By Maggi Molina and Dan Lips

Congress faces major challenges in 2020—including the Coronavirus pandemic and addressing its significant disruptions to our way of life. With the Congressional Budget Office already forecasting trillion dollar federal deficits through 2030, lawmakers may have less flexibility to authorize new spending to address these problems.

One way for Congress to improve the government’s balance sheet would be to stop federal agencies from making improper payments. “Improper payments” doesn’t sound that bad — perhaps you used Paypal instead of Venmo — but they are essentially illegal payments.
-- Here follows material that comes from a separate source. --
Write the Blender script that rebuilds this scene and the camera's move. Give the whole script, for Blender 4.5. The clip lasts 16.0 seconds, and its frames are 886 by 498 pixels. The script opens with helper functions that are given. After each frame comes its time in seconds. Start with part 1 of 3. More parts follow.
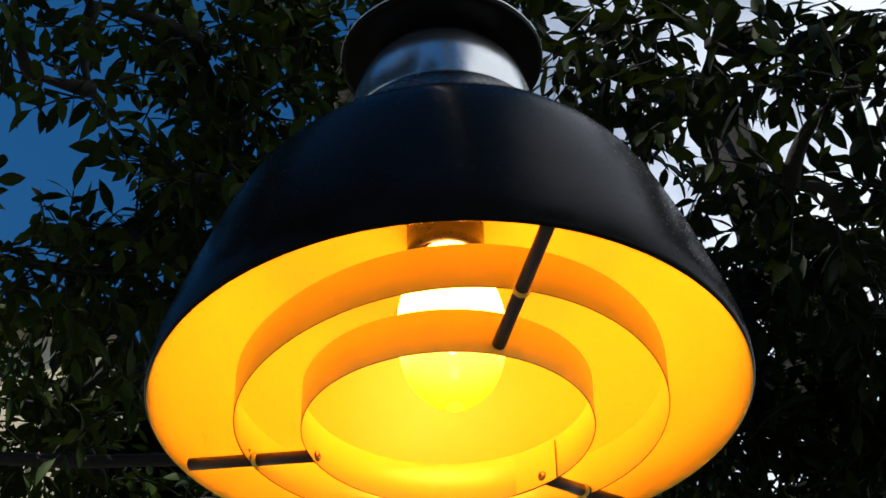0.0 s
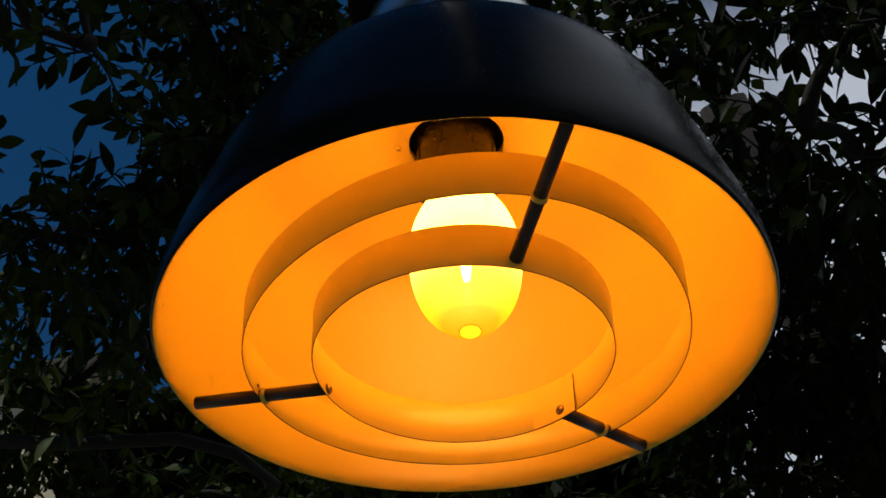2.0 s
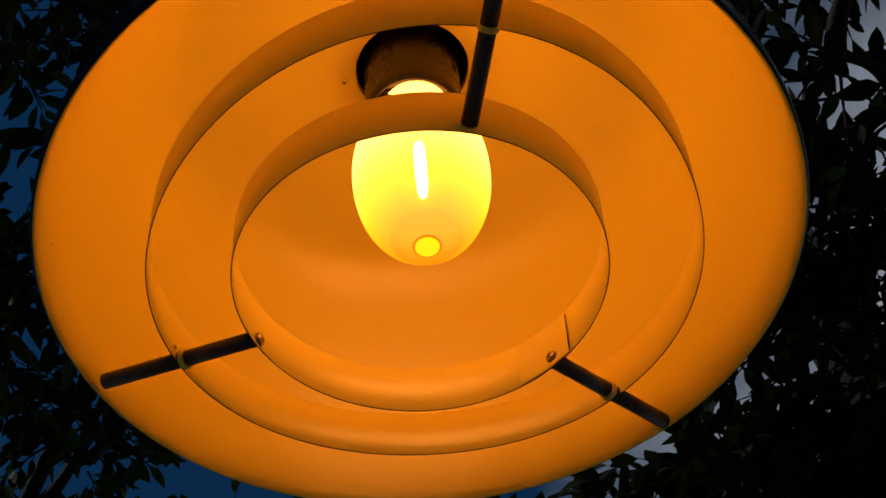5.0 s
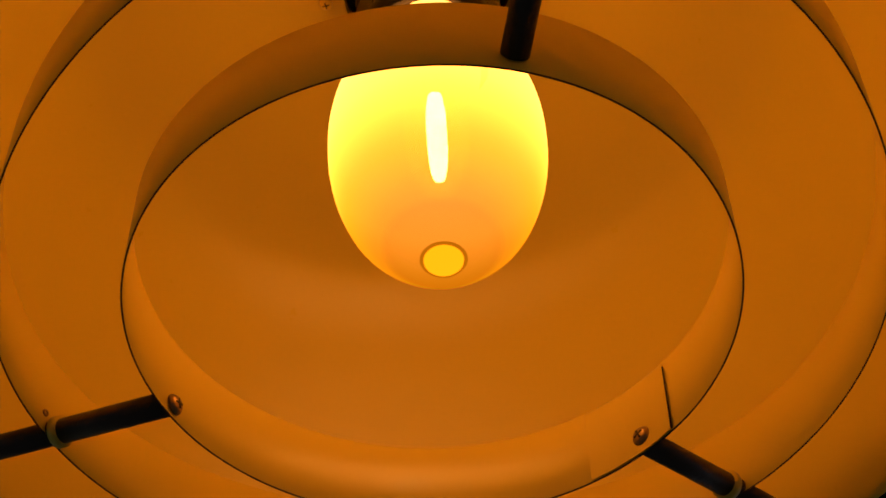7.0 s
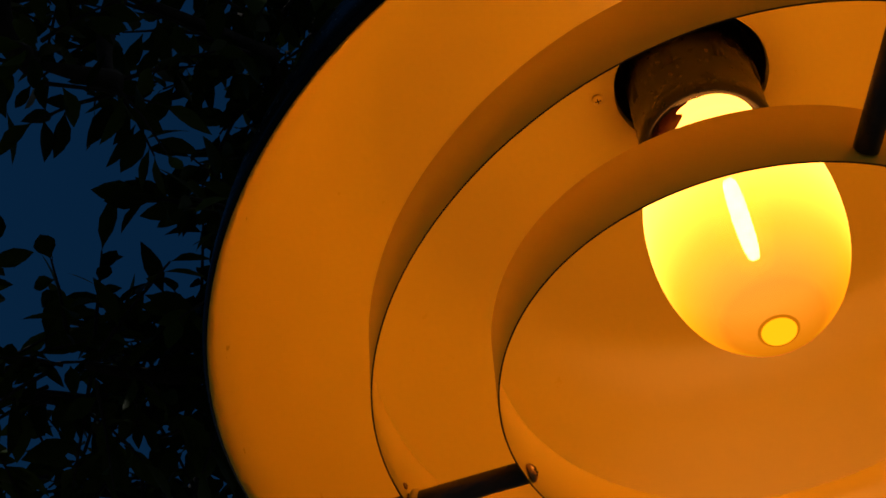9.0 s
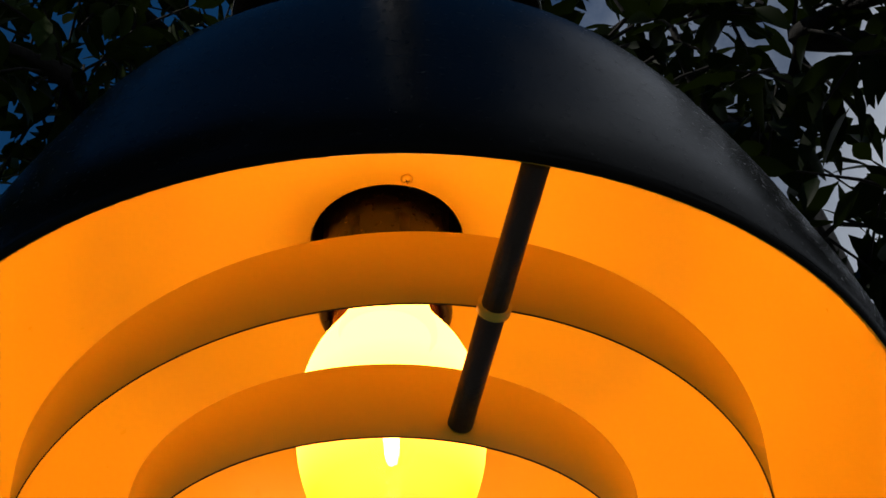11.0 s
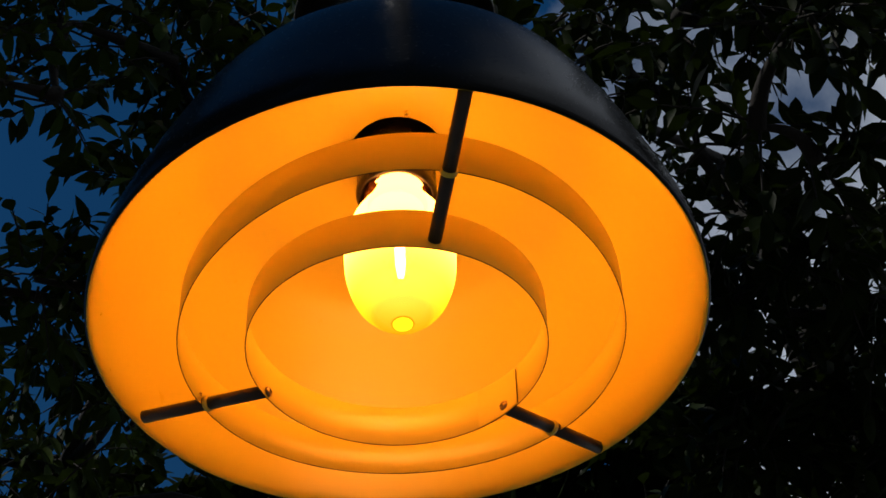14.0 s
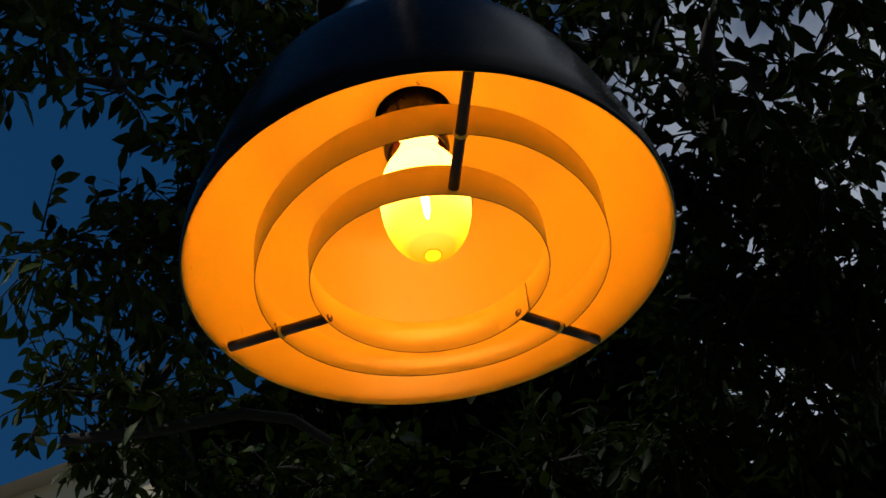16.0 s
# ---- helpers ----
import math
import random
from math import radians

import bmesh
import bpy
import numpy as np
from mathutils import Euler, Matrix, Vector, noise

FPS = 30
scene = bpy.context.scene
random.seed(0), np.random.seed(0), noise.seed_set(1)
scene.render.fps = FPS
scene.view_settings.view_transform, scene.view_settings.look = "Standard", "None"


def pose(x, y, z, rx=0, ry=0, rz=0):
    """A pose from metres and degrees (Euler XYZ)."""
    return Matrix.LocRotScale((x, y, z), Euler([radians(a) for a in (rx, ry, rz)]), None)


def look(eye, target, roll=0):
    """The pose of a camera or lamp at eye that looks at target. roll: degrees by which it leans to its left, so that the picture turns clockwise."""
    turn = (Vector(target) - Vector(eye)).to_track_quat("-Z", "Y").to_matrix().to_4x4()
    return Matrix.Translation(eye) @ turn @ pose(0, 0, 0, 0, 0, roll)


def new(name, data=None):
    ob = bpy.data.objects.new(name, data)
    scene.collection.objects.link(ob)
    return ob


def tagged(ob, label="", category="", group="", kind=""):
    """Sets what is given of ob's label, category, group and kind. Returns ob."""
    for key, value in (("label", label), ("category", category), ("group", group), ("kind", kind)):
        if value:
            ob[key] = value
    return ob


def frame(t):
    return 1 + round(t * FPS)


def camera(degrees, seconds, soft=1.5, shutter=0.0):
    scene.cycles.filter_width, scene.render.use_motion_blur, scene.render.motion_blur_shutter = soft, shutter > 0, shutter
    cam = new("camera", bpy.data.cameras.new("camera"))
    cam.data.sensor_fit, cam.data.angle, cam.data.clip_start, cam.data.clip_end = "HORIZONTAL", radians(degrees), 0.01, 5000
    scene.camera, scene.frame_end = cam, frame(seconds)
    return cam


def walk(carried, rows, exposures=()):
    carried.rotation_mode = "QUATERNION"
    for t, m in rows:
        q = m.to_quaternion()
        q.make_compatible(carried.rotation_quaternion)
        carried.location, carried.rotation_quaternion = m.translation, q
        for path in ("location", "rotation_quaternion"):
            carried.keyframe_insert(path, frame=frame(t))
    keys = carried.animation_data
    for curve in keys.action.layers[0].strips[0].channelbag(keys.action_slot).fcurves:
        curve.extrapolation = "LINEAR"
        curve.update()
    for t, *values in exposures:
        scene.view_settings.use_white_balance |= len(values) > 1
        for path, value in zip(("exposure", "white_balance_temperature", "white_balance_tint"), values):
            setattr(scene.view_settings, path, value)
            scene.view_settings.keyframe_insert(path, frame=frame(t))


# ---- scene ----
DEG = 28.0
cam = camera(DEG, 16.0, soft=1.6)
ROWS = [
    (0.0, -0.1705, -1.1381, -0.7062, -7.754, 36.609, 0.888),
    (0.5, -0.1539, -1.1059, -0.7149, -7.362, 37.107, 0.906),
    (1.0, -0.1548, -1.0820, -0.7319, -7.129, 37.623, 1.325),
    (1.5, -0.1643, -1.0598, -0.7551, -7.131, 38.403, 1.704),
    (2.0, -0.1748, -1.0380, -0.7735, -7.598, 39.064, 1.524),
    (2.5, -0.1421, -1.0014, -0.8075, -6.619, 41.924, 1.349),
    (3.0, -0.1359, -0.9247, -0.8430, -5.855, 44.844, 2.508),
    (3.5, -0.1203, -0.9077, -0.8643, -5.020, 45.417, 2.108),
    (4.0, -0.0924, -0.8454, -0.8741, -4.472, 47.311, 1.750),
    (6.5, -0.0431, -0.4597, -0.5455, -2.244, 50.566, 2.943),
    (7.0, -0.0261, -0.4254, -0.4866, -3.001, 49.420, 0.878),
    (7.5, 0.0037, -0.4231, -0.5460, -1.023, 50.927, -1.282),
    (8.0, -0.0680, -0.3862, -0.5926, -2.418, 53.712, 0.654),
    (8.5, -0.1455, -0.3897, -0.6112, -3.179, 55.574, 1.899),
    (9.0, -0.1717, -0.4804, -0.5308, -1.174, 50.995, 3.232),
    (9.5, -0.1712, -0.5613, -0.4585, -3.616, 45.890, 1.867),
    (10.0, -0.1347, -0.6120, -0.4361, -4.691, 45.884, 1.405),
    (12.5, 0.0147, -0.6460, -0.4799, -6.393, 42.317, 0.668),
    (13.0, -0.0108, -0.7190, -0.6011, -5.257, 43.706, 0.739),
    (13.5, -0.0390, -0.8317, -0.7294, -4.255, 44.453, 1.645),
    (14.0, -0.0450, -0.9721, -0.8725, -3.369, 44.379, 1.390),
    (14.5, -0.0730, -1.0557, -0.9768, -3.396, 44.521, 1.714),
    (15.0, -0.0745, -1.0641, -0.9894, -3.004, 44.346, 1.812),
    (15.5, -0.0796, -1.1230, -1.0204, -0.968, 44.157, 3.700),
    (16.0, -0.0823, -1.2286, -1.0747, -0.018, 41.544, 5.050),
]
EXPOSURES = [(0.0, 0.35), (0.5, 0.18), (1.0, -0.15), (1.5, -0.6), (2.0, -0.8), (2.5, -0.95), (3.0, -1.1), (3.5, -1.3), (4.0, -1.4),
             (6.5, -2.2), (7.0, -2.35), (8.0, -2.3), (9.0, -2.2), (10.0, -1.9), (12.5, -0.1), (13.0, -0.45), (13.5, -0.8), (14.0, -0.85),
             (15.0, -0.85), (16.0, -0.9)]
walk(cam, [(t, pose(x, y, z, 90 + pitch, roll, yaw)) for t, x, y, z, yaw, pitch, roll in ROWS], EXPOSURES)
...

These are payments that should not have been made or that were made in incorrect amounts.

The Government Accountability Office (GAO) recently reported that federal agencies made $175 Billion in improper payments in 2019. Of those, $75 Billion (or 42 percent) were reported as a “monetary loss, an amount that should not have been paid and in theory should or could be recovered.” More than two-thirds of the improper payments were concentrated in three programs: Medicaid, Medicare, and the Earned Income Tax Credit. 

GAO warned that the problem could be even bigger: “The federal government’s ability to understand the full scope of its improper payments is hindered by incomplete, unreliable, or understated agency estimates,” among other issues. Indeed, a number of agencies do not accurately report this information.